Give the data below again exactly as it stands. Omit the pictures.

## Data
** start **
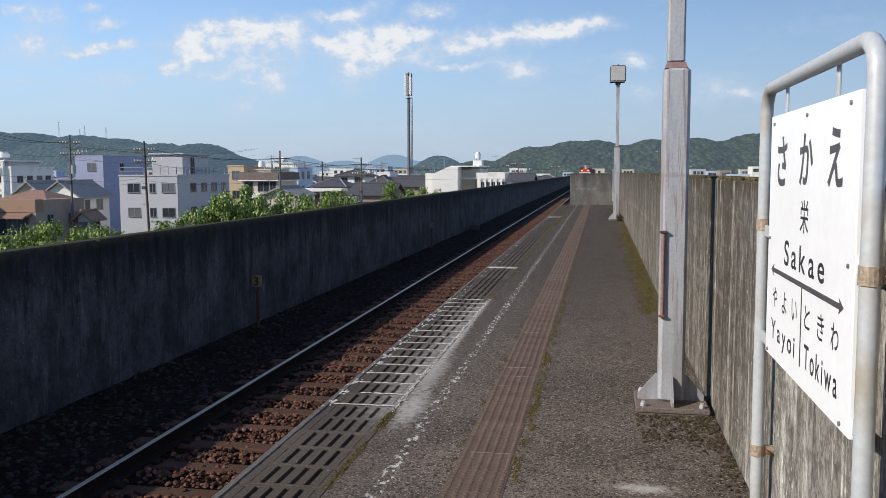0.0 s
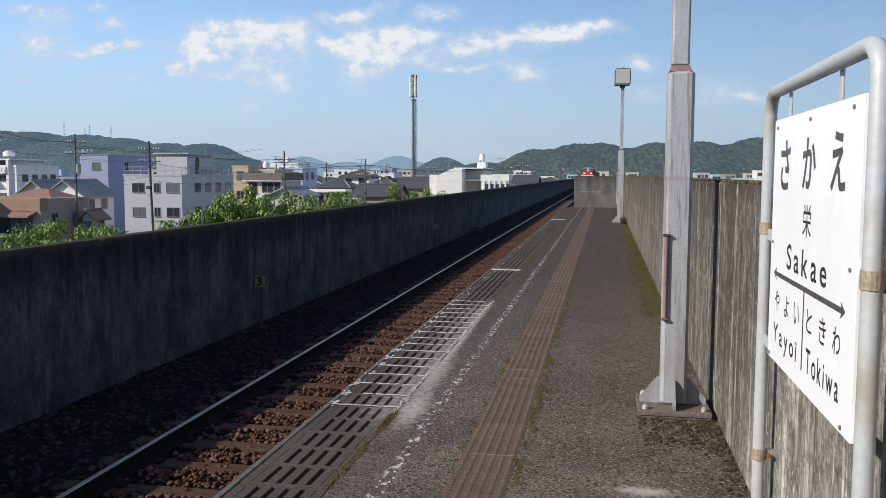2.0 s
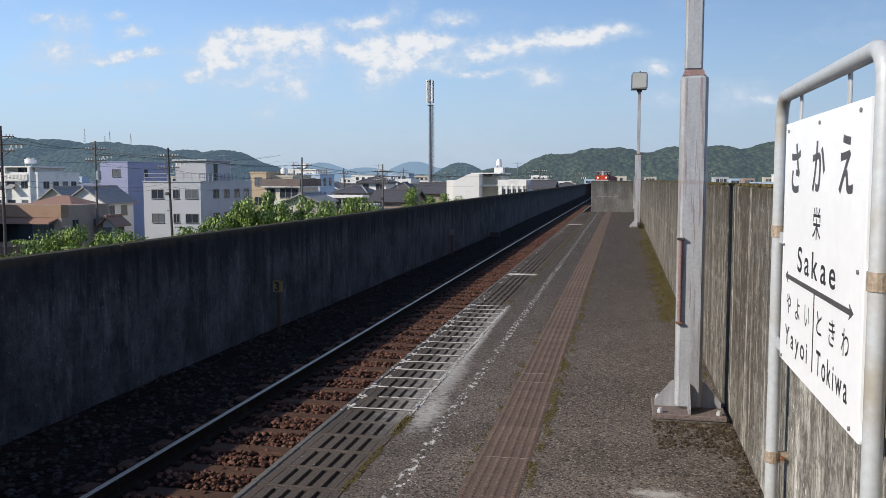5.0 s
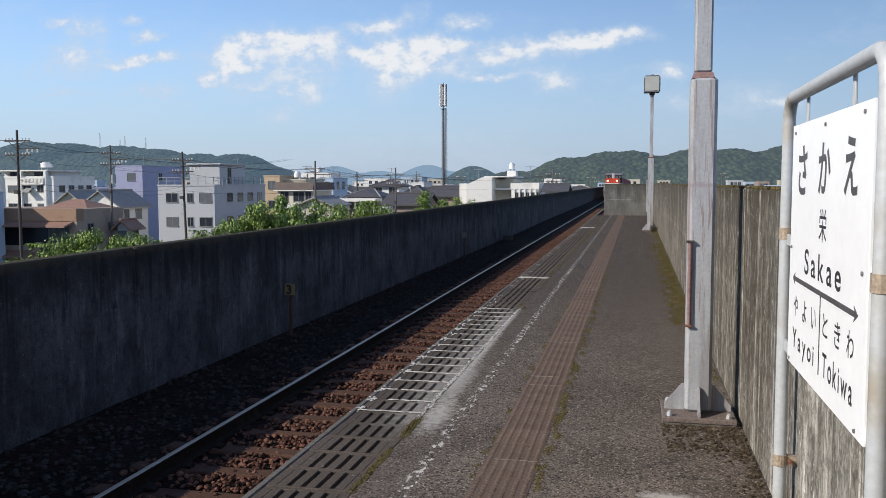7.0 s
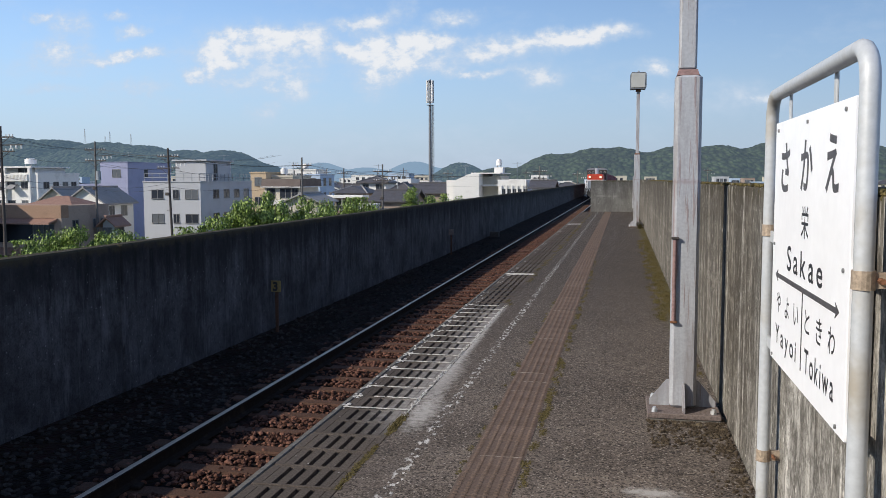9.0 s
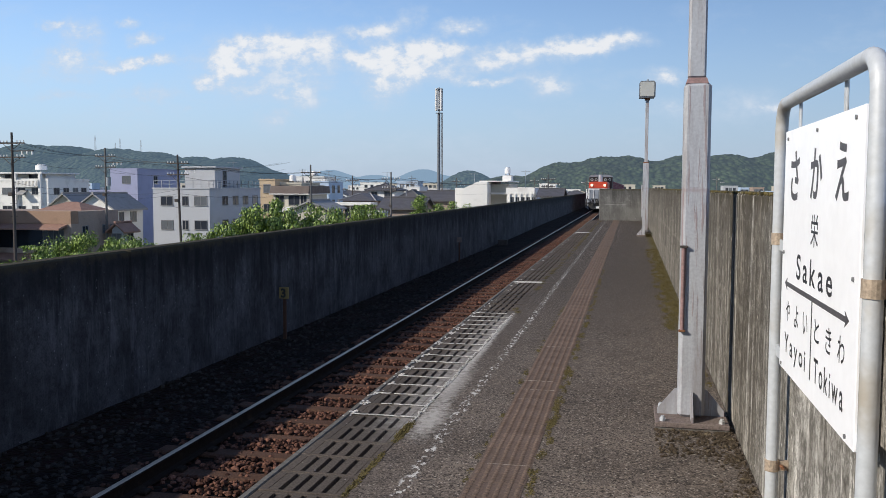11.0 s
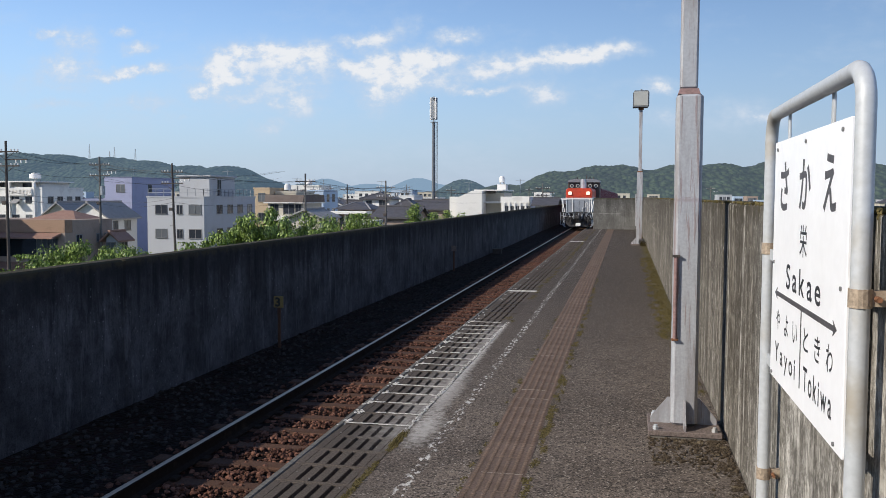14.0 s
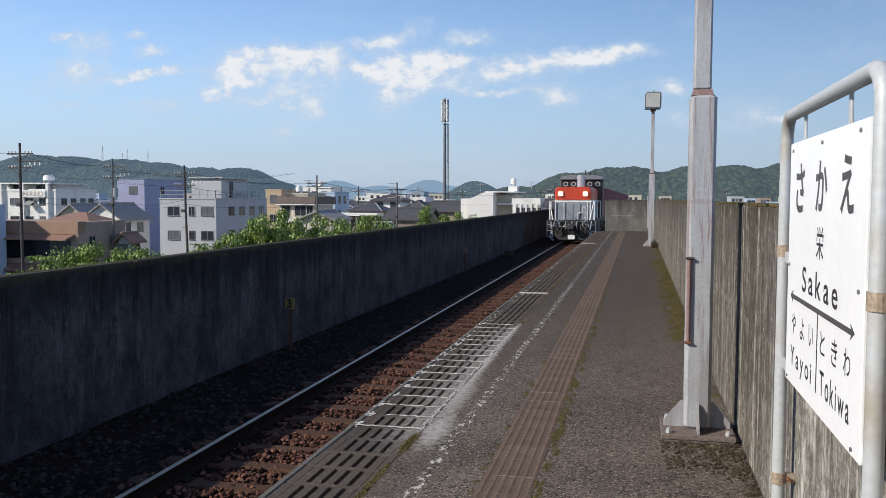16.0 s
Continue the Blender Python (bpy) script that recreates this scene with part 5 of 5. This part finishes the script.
** end **
## Answer to this problem
0.0 s
2.0 s
5.0 s
7.0 s
9.0 s
11.0 s
14.0 s
16.0 s
Continue the Blender Python (bpy) script that recreates this scene with part 5 of 5. This part finishes the script.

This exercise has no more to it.